Measuring these trends at a territorial authority level
Of course, it’s all very well to discuss these trends, but in order to robustly assess what has happened to each TA’s tourism industry we need a more quantitative framework. This goal can be achieved by looking at two factors – tourism GDP and each TA’s exposure to tourism relative to the national average.
Tourism GDP estimates for each TA were taken directly from Infometrics’ regional dataset, while each TA’s tourism exposure was calculated using a scaled index of the size of that TA’s tourism industry (as a percentage of total GDP) relative to the size of the tourism industry in the national economy (as a percentage of total GDP).
We then marked these measures for every TA on a scatter chart (see graph). The vertical axis shows whether tourism GDP has grown or shrunk relative to its March 2008 level, while the horizontal axis denotes whether the TA has a higher or lower exposure to tourism than the national average. To isolate groups of TAs, the scatter chart was divided into four quadrants (A, B, C, and D). The borders of these four quadrants coincide with whether or not each indicator is above or below its base level.
Quadrants A and B contain 29 TAs whose tourism industries generated less economic activity over the March 2013 year than they did during the March 2008 year. Dissecting these two quadrants of struggling TAs further shows that 15 of them have a low exposure to the tourism industry (shown in quadrant A), while the other 14 TAs are more highly exposed to tourism (shown in quadrant B).
The poor performance of TAs in quadrant A is of relatively little concern, as these poor performances affect only a relatively small cross-section of economic units. The tourism industry in these TAs generated on average 2.0% of GDP over the year to March 2013, compared with the 3.7% of the national economy which is exposed to tourism. The majority of TAs in quadrant A are small districts in the North Island.
The poor performance of TAs in quadrant B is more concerning, as these TAs are highly exposed to the tourism industry. The tourism industry generated on average 5.7% of GDP in these TAs over the past year. TAs in quadrant B include parts of the central and eastern North Island, as well as Nelson, the West Coast, Kaikoura, Christchurch City, and Southland.
The fact that TAs in quadrant B have struggled is unsurprising given these districts’ high exposure to international tourists and, apart from Christchurch City, their relative isolation from main-trunk airports. Fewer long staying tourist in New Zealand over the past five years have meant that many of these slightly off-the-beaten-track destinations have been cut from itineraries. The Canterbury earthquakes have also supressed tourism activity in many parts of the South Island.

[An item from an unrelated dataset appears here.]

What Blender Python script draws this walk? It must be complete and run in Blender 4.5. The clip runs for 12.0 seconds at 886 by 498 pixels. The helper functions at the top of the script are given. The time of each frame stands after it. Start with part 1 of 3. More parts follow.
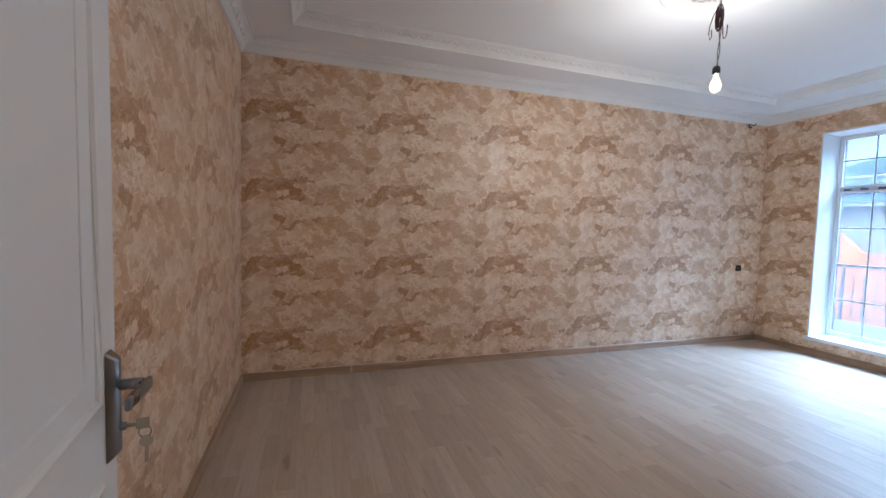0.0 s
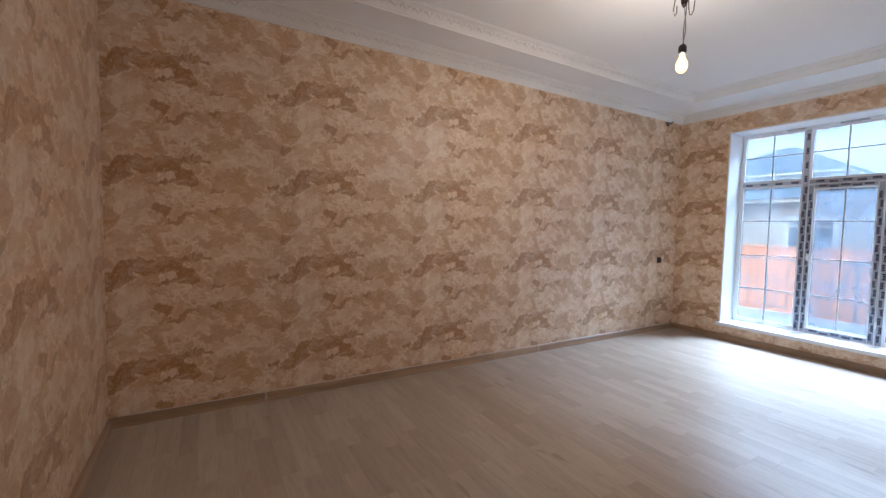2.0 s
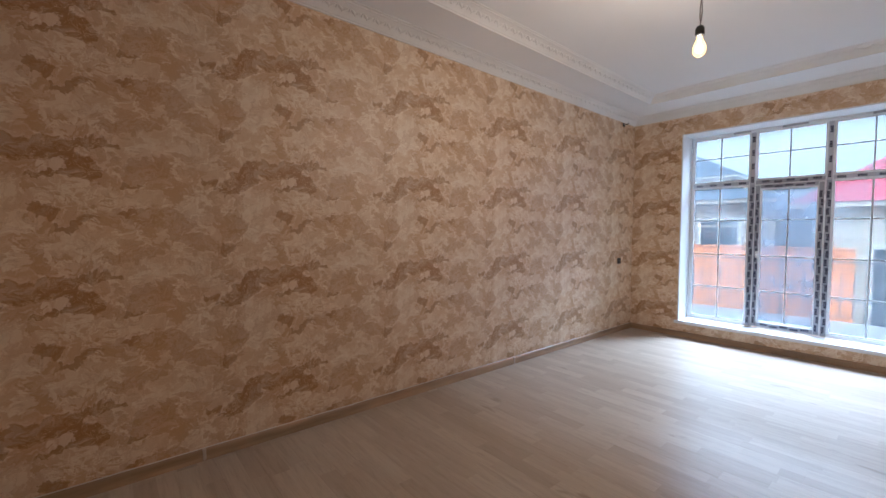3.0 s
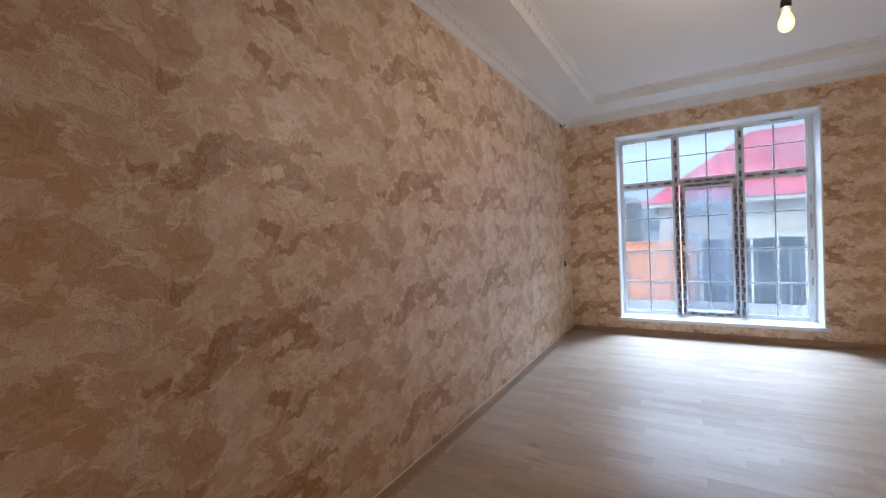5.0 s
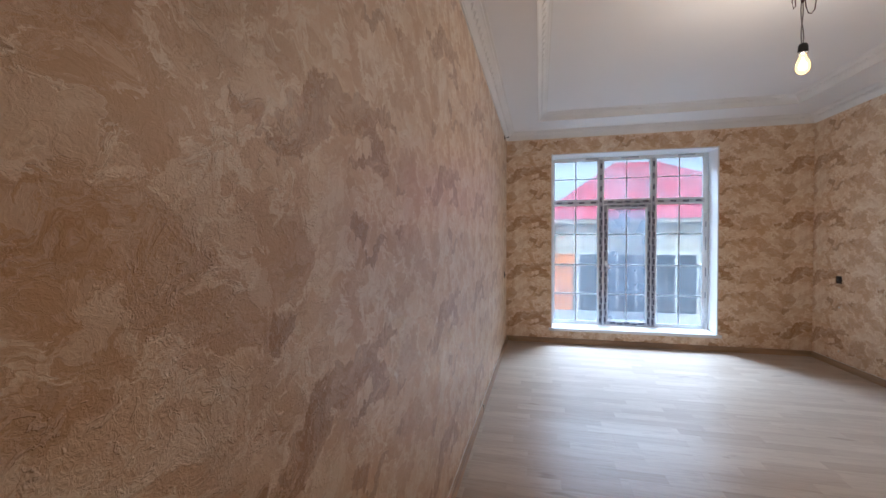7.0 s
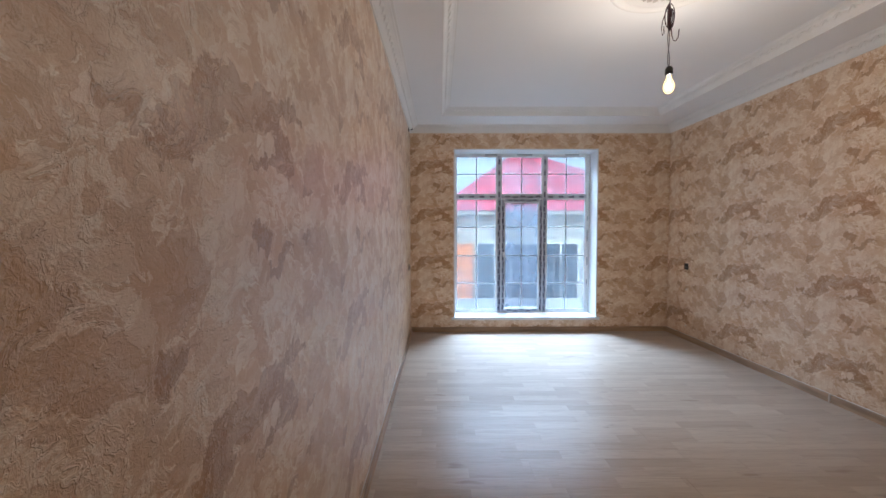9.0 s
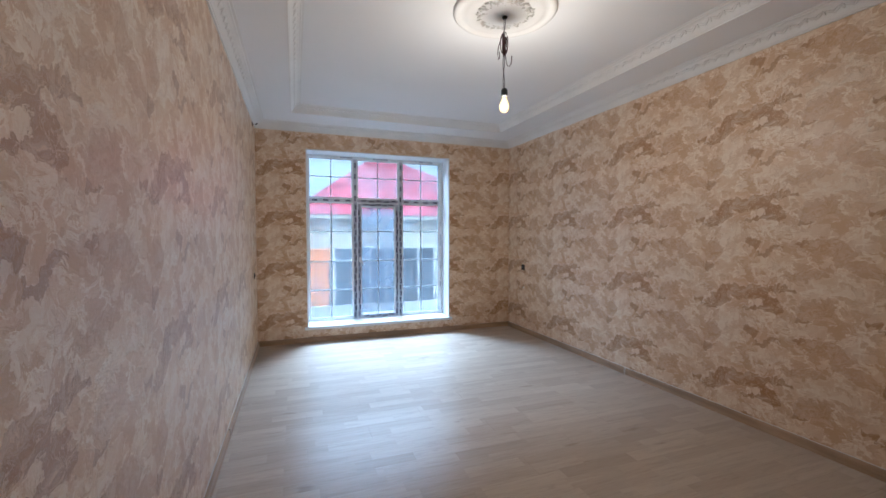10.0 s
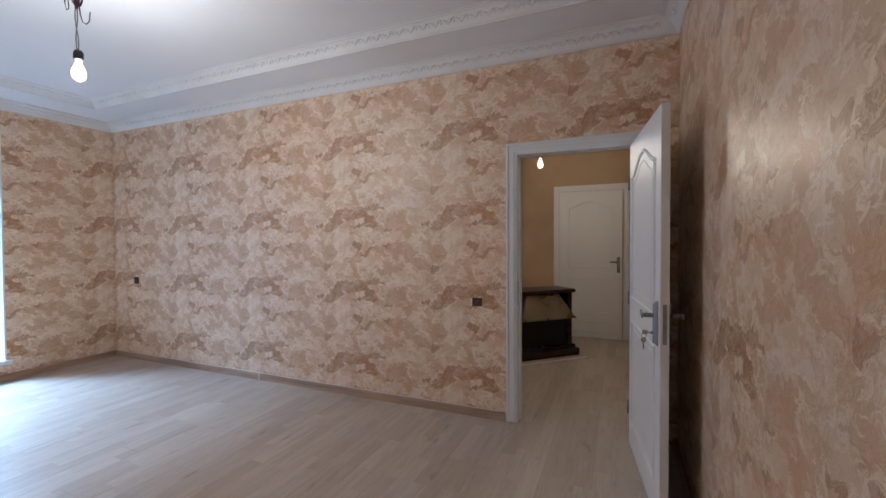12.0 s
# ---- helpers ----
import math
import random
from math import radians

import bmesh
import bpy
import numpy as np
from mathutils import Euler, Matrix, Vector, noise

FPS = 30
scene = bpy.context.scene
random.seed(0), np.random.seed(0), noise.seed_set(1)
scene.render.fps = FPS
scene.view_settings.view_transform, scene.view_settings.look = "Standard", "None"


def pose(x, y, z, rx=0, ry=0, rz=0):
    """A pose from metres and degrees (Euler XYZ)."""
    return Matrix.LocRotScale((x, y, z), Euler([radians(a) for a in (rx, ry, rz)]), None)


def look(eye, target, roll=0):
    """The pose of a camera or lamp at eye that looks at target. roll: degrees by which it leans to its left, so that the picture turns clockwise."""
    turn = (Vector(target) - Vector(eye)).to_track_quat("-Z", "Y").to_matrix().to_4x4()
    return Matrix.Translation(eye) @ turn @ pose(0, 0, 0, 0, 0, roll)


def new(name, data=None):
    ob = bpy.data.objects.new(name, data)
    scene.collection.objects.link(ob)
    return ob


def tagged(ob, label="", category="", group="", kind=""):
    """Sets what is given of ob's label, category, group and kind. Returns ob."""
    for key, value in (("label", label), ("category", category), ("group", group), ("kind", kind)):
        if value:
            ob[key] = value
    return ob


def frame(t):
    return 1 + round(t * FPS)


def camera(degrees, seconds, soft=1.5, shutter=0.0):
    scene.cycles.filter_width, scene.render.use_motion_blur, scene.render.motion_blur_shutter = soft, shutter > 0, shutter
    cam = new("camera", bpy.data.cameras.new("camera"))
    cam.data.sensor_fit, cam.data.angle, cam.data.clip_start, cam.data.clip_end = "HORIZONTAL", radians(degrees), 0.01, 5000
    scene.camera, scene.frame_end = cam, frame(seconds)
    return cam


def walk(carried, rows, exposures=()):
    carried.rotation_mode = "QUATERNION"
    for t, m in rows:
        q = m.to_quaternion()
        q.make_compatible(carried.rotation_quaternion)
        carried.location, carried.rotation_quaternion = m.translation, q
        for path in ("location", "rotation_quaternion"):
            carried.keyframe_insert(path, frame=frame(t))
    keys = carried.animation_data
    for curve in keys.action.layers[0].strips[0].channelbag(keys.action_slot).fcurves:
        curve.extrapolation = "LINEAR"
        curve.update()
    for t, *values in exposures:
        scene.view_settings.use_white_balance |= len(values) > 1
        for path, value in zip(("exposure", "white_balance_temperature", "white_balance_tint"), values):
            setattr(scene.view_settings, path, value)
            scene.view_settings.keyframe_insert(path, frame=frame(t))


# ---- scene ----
cam = camera(94.9, 12.0)
PATH = [
    (0, (-0.021, 0.267, 1.363), (0.59, 2.168, 1.252), 1.5),
    (0.5, (-0.006, 0.289, 1.352), (0.658, 2.172, 1.23), 1.5),
    (1, (0.005, 0.385, 1.334), (0.756, 2.235, 1.206), 1.6),
    (1.5, (-0.018, 0.583, 1.337), (0.848, 2.381, 1.208), 1.7),
    (2, (-0.033, 0.808, 1.323), (0.967, 2.536, 1.21), 1.2),
    (2.5, (-0.034, 1.104, 1.316), (1.109, 2.742, 1.225), 1.1),
    (3, (-0.087, 1.402, 1.308), (1.195, 2.935, 1.222), 0.3),
    (5, (-0.199, 2.656, 1.327), (1.515, 3.686, 1.277), -2.7),
    (5.5, (-0.176, 2.98, 1.336), (1.617, 3.866, 1.296), -2.3),
    (6, (-0.193, 3.253, 1.322), (1.663, 3.998, 1.291), -1.5),
    (6.5, (-0.186, 3.473, 1.337), (1.725, 4.064, 1.313), -0.6),
    (8.5, (-0.167, 3.629, 1.403), (1.824, 3.785, 1.308), -0.1),
    (9, (-0.143, 3.612, 1.409), (1.855, 3.598, 1.319), -0.1),
    (9.5, (-0.111, 3.585, 1.421), (1.866, 3.289, 1.339), -0.1),
    (10, (-0.111, 3.557, 1.413), (1.768, 2.876, 1.344), -0.0),
    (10.5, (-0.117, 3.516, 1.421), (1.562, 2.43, 1.36), -0.2),
    (11, (-0.151, 3.469, 1.413), (1.237, 2.03, 1.365), -0.1),
    (11.5, (-0.185, 3.448, 1.41), (0.867, 1.748, 1.369), -0.2),
    (12, (-0.235, 3.431, 1.397), (0.562, 1.597, 1.356), -0.3),
]
EXPOSURES = [(0.0, 4.15, 4280, 0), (2.5, 3.85, 4850, 4), (5.5, 3.65, 4980, 5), (9.5, 3.72, 4680, 1), (10.5, 3.82, 4450, -1), (11.0, 3.95, 4500, 1), (11.5, 4.1, 4550, 4), (12.0, 4.22, 4120, 0)]
walk(cam, [(t, look(eye, target, roll)) for t, eye, target, roll in PATH], EXPOSURES)

# ---- daylight: bright overcast sky, weak wide sun ----
world = bpy.data.worlds.new("overcast_sky")
scene.world = world
world.use_nodes = True
wn = world.node_tree
sky = wn.nodes.new("ShaderNodeTexSky")
sky.sky_type, sky.sun_disc = "NISHITA", False
sky.sun_elevation, sky.sun_rotation = radians(45), radians(243.4)
sky.air_density, sky.dust_density, sky.ozone_density = 1.0, 4.0, 1.0
wn.nodes["Background"].inputs["Strength"].default_value = 0.15
veil = wn.nodes.new("ShaderNodeHueSaturation")
veil.inputs["Saturation"].default_value = 0.25
wn.links.new(sky.outputs[0], veil.inputs["Color"])
wn.links.new(veil.outputs[0], wn.nodes["Background"].inputs["Color"])

sun_data = bpy.data.lights.new("sun", "SUN")
sun_data.energy, sun_data.angle, sun_data.color = 0.7, radians(20), (1.0, 0.96, 0.9)
sun = new("sun", sun_data)
sun.matrix_world = look((20, 20, 20), (20 - math.sin(radians(243.4)), 20 - math.cos(radians(243.4)), 20 - math.tan(radians(45))))

# room extents (inner faces)
XW, XE, YS, YN = -0.59, 5.485, 0.444, 4.02
Z_SOFFIT, Z_CEIL = 2.83, 2.91
BULB = (2.361, 2.221)
HALL_BULB = (0.535, -0.93)


# added area lamp, unseen above the terrace and roofs, boosts skylight in the room
fill_data = bpy.data.lights.new("sky_fill_lamp", "AREA")
fill_data.shape, fill_data.size, fill_data.size_y = "RECTANGLE", 7.0, 4.0
fill_data.energy, fill_data.color = 445.0, (0.90, 0.95, 1.0)
fill_lamp = new("sky_fill_lamp", fill_data)
fill_lamp.matrix_world = look((11.6, 2.6, 8.3), (5.5, 2.4, 1.4))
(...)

Quadrants C and D contain 37 TAs whose tourism industries generated more economic activity over the March 2013 year than they did during the March 2008 year. Dissecting these two quadrants of top performing TAs further shows that 25 of them have a low exposure to the tourism industry (shown in quadrant C), while the other 12 TAs are more highly exposed to tourism (shown in quadrant D).

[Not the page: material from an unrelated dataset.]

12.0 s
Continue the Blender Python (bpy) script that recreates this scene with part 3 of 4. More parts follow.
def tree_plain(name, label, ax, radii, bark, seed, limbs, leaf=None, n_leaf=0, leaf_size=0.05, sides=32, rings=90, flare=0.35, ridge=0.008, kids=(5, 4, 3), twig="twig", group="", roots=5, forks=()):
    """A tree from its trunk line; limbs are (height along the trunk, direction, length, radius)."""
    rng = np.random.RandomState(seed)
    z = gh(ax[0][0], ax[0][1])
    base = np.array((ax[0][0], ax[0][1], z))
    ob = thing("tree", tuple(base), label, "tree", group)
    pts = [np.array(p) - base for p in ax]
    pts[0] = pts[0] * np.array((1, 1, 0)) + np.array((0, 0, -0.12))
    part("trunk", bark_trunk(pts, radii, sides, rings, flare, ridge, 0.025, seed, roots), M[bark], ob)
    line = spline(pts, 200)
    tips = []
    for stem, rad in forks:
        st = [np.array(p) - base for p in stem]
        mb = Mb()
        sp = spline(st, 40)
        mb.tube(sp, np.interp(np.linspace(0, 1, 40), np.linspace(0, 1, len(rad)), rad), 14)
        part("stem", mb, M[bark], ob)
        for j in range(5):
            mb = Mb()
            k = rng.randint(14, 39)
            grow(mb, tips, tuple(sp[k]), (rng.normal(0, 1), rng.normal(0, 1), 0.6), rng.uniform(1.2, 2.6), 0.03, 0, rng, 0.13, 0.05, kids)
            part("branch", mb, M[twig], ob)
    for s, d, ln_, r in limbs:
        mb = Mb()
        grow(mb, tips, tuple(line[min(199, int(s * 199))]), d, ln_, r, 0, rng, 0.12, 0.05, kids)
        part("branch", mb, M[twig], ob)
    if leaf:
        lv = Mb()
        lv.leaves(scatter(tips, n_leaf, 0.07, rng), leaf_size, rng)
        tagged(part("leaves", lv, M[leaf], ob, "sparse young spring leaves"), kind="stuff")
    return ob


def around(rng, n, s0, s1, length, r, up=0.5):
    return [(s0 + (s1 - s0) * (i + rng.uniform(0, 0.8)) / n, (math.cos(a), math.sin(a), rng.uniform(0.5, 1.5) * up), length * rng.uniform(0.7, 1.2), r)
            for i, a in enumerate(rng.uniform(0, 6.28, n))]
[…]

On average, TAs in quadrant C only have 2.4% of their economies directly exposed to the tourism industry. TAs in this quadrant include Auckland, most of Waikato, parts of Taranaki, the Wellington region, and Canterbury districts surrounding Christchurch City. The key driver of growth in many of these regions has been rising levels of domestic tourism, as New Zealanders take advantage of favourable domestic airfares to sneak a weekend getaway, while heightened stress and the destruction of infrastructure in Christchurch City boosted visitor levels to communities in neighbouring districts. Auckland, home to our busiest international airport, also benefited from rising foreign visitor arrivals because almost all tourists to New Zealand spent at least a night or two in Auckland on their way through.

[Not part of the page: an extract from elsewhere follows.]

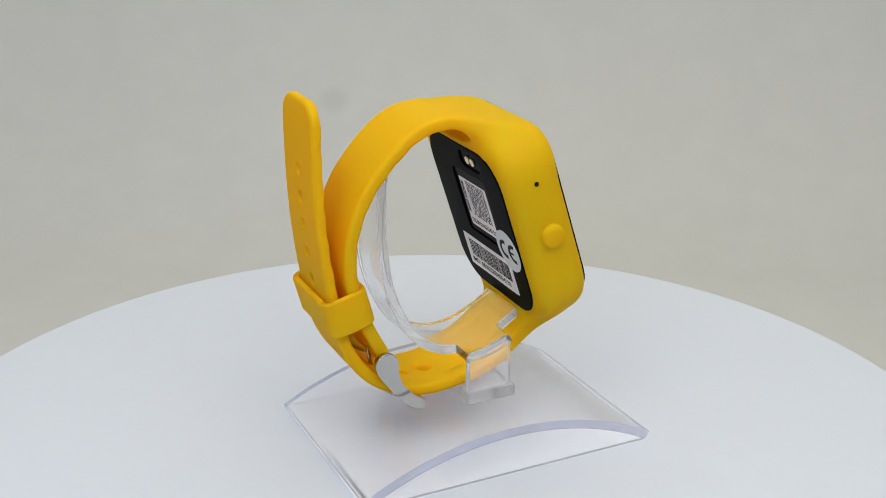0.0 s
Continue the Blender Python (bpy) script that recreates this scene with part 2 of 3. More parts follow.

The positive performance of TAs in quadrant D has been particularly pleasing for these districts given their high levels of exposure to the tourism industry. The tourism industry in these TAs generated on average 7.3% of GDP over the past year. TAs in quadrant D include the Coromandel, Tauranga, Rotorua, Tasman, Marlborough, Hurunui (Hamner Springs), Mackenzie Country, and most of Otago.
The star performer in quadrant D was Queenstown, with the district’s tourism industry growing by a quarter over the past five years. A sharp lift in the number of Australians visiting the region, as well as vastly improved domestic flight frequency, has been behind this lift. Rotorua was one of the poorest performing members of quadrant D, with the district’s tourism industry virtually flat-lining over the past five years. Although Rotorua is firmly on the Chinese tour circuit, the district has lost out as visitors from longer-staying nations cut back. Furthermore, despite some Chinese tour groups overnighting in Rotorua, some tours simply make the day trip from Auckland.
Considering the future
When looking to the future of their industry, those exposed to the tourism industry need to bear in mind that the decline in arrivals from longer-staying nations is due to a prolonged trough in developed nations’ economic cycles, while the lift in arrivals from Australia and China is more of a permanent structural shift. The risks and opportunities posed by these two factors for tourism in regional New Zealand are quite distinct and planning must take account of these differences.
Visitor numbers from longer-staying nations will eventually recover – even if this recovery takes a number of years. At least in the meantime, those operators who have weathered the storm to date are leaner and more efficient than they were before the downturn and will be well poised to capture any pick-up.
At the same time, stakeholders in the tourism industry must not ignore the important role which domestic visitors play in nurturing tourism in regional New Zealand. With recent economic indicators continuing to point towards a broad-based pick up in the New Zealand economy, kiwis’ willingness to spend on discretionary items such as travel will grow significantly over the coming years. Although some of this additional travel will be to overseas destinations, tourism operators in regional New Zealand still stand well poised to capture some of this uplift.